Protect your driveway with the right local experts
If you’ve made it this far, you already know more about driveway maintenance than most Melbourne homeowners. That knowledge is powerful, but putting it into practice is where the real difference gets made.

At VW Concreting, we’ve been working on Melbourne driveways since 2001, and we know how local soil conditions, drainage patterns, and weather cycles affect concrete over time. Whether you’re dealing with existing cracks or planning a new installation, getting a professional assessment before committing to repairs or replacement can save you significant money. Browse our driveway project solutions to see the range of work we deliver, or learn more about concreting services in Melbourne and what to look for when choosing a contractor. If you’re interested in premium finishes that combine durability with style, our slate driveway experts can help you find the right solution for your property.
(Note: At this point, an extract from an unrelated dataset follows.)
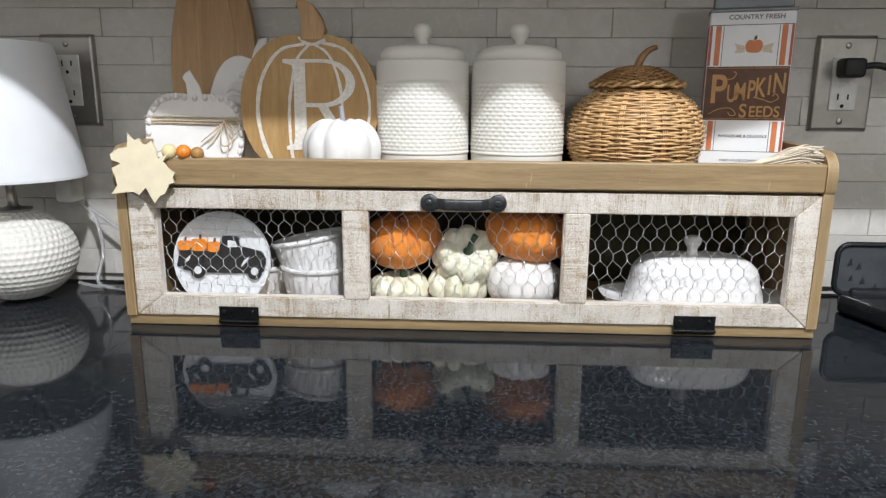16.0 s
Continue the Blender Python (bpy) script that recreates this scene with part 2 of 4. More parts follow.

Frequently asked questions
What is the most common cause of driveway cracking?
Improper joint spacing during installation is a leading cause, as it forces cracks to form randomly across the slab rather than at controlled release points.
How often should I seal my driveway to prevent cracks?
Most experts recommend sealing every 2 to 3 years to block water infiltration, which is especially important in Melbourne’s variable climate.
Is it normal for new driveways to crack within a few years?
Small hairline cracks can appear as concrete settles, but frequent or large cracks often point to preventable installation issues like poor joint placement, inadequate base preparation, or rushed curing.
Can I fix small driveway cracks myself?
Many hairline cracks can be filled with flexible fillers as a DIY repair, but cracks wider than 3mm or those that are growing should be assessed by a professional.
Does Melbourne’s weather make driveways more prone to cracking?
Yes. Melbourne’s clay soils, seasonal moisture swings, and temperature cycles create ongoing stress on concrete slabs, making proactive sealing and drainage management more important here than in more stable climates.